Cull's six-page report on her investigation into the letter found no evidence Eby had co-ordinated with the authors of the memo to influence the race or fraudulently recruit members.

It did not violate the B.C. Election Act or party rules, she found. But she also could not determine the source of the memo.

The Steelworkers' provincial office disavowed the note and said they did not know where it came from.

The Tyee has traced the memo to United Steelworkers Local 1-1937, which represents about 6,000 forestry workers on Vancouver Island and along the coast. The local has been a vocal opponent of efforts to curtail logging of old-growth forests, arguing the policies cost jobs and hurt communities.

The local distributed the letter and sent an email to members urging them to join the BC NDP and back Eby, adding that union staff would also be calling members and facilitating signups.

United Steelworkers Local 1-1937 did not respond to a request for comment.

The memo re-emerged on social media after climate activist Anjali Appadurai was eliminated from the race after a separate report from Cull found she had improperly co-ordinated with third-party environmental groups to sign up members.

Appadurai says the party's decision reflects a double standard.

“We were expected to take responsibility for the actions of third parties,” Appadurai said last week before her disqualification. “And we didn't see that standard applied across the board to all candidates.”

MYSTERIOUS MEMO

Scott Lunny said that when he first saw the memo online, he thought it laughable that anyone would think it came from one of the most powerful unions in British Columbia.

“It's clearly not an official document from our union,” said Lunny, a former BC NDP vice-president and the president of United Steelworkers District 3, which includes B.C., Alberta, Saskatchewan, Manitoba, Yukon, the Northwest Territories and Nunavut.

“It's not signed. It's not on official letterhead. It's not well-written... it clearly didn't come out of my office or our national office.”

Lunny said he decided to not engage in debate about the letter.

“I'm not interested in people just calling me names and telling me I'm in the pockets of big oil, that I'm a `union bro.' I don't need to get in that debate with anyone on Twitter,” Lunny said.

The letter posted on Twitter by Torrance Coste of the Wilderness Committee, who supported Appadurai, was unsigned.

But The Tyee tracked down the second page of the same document, which was not posted online. It was signed by Local 1-1937. The Tyee also confirmed a second, emailed letter was sent to union members on Aug. 22.

“We are asking members to join for the sole purpose of gaining votes for a candidate that will not make policy that steelworker members cannot live with. We need to elect David Eby,” reads a letter signed by the local's officers and business agents.

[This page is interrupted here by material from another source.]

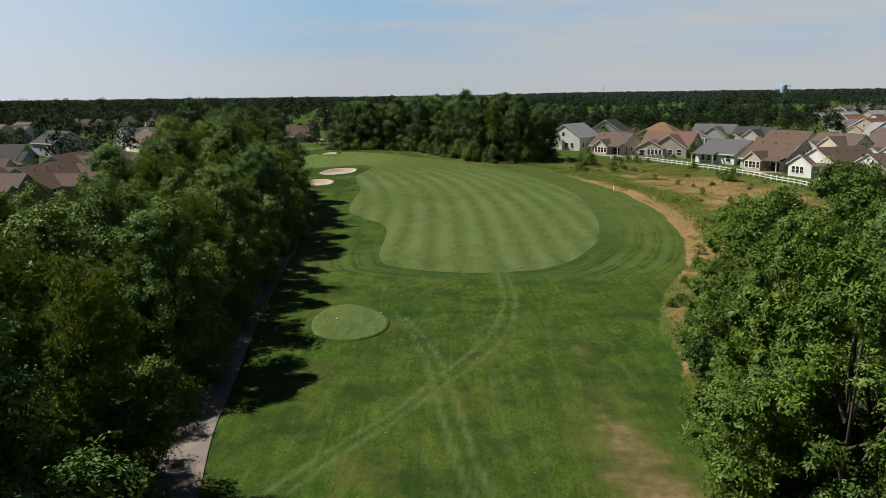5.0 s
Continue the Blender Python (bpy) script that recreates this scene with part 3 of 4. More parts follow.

“If a USW activist contacts you and asks if you will help do your part to ensure we have leadership in government that supports industrial workers, we hope you will support the challenge we all face and sign up to vote,” it later says.

Cull's Oct. 14 report on the memo said she received complaints in August and September about “third party involvement” related to the letter, as well as attempts to recruit members who did not actually support the BC NDP. She reported the Eby campaign met with Steelworkers' representatives on three occasions in a five-week span from mid-August to mid-September, but found no proof they had discussed campaigning for Eby.

Lunny says the Steelworkers opted to not endorse any candidate in the race.

It is not clear what Cull did to find the letter's source. Her report notes Lunny's correct hypothesis that one of the Steelworkers' union locals had created it.

But she found “no basis for concluding that the USW local did so in a manner that was not independent of the Eby campaign.”

The affair highlights the nuances in what third parties can and cannot do in B.C. elections and leadership races.

In Appadurai's case, Cull concluded her campaign co-ordinated member signups with Dogwood and that the environmental organization's public signup effort counted as a campaign contribution that exceeded donation limits.

Eby's campaign denies any knowledge of the local's activity and said they only learned about its campaign from social media. The union letter does not appear to have been public. And the Election Act exempts a union's communications with its own members from campaign spending limits.

The two cases “seem like apples and oranges,” Lunny said.

The Tyee provided the Appadurai campaign with a copy of Cull's report but did not hear back before publication time.

Political science professor Hamish Telford agreed the two sets of allegations were fundamentally different, even if they appeared similar at first blush.

“I haven't seen enough evidence against David Eby to suggest there is a double standard here,” said Telford, a professor at the University of the Fraser Valley.

But he added that the Steelworkers' letter does highlight a rift in the BC NDP between private-sector workers whose jobs depend on resource extraction and a more environmentalist wing of the party that has been alienated by Appadurai's disqualification. He said it was up to Eby to repair that rift.

“It's going to be really incumbent on him to repair the damage, not only with the environmental movement, but I think the NDP has damaged its credentials here on its progressivism, its commitment to diversity and inclusion and its commitment to younger voters,” Telford said.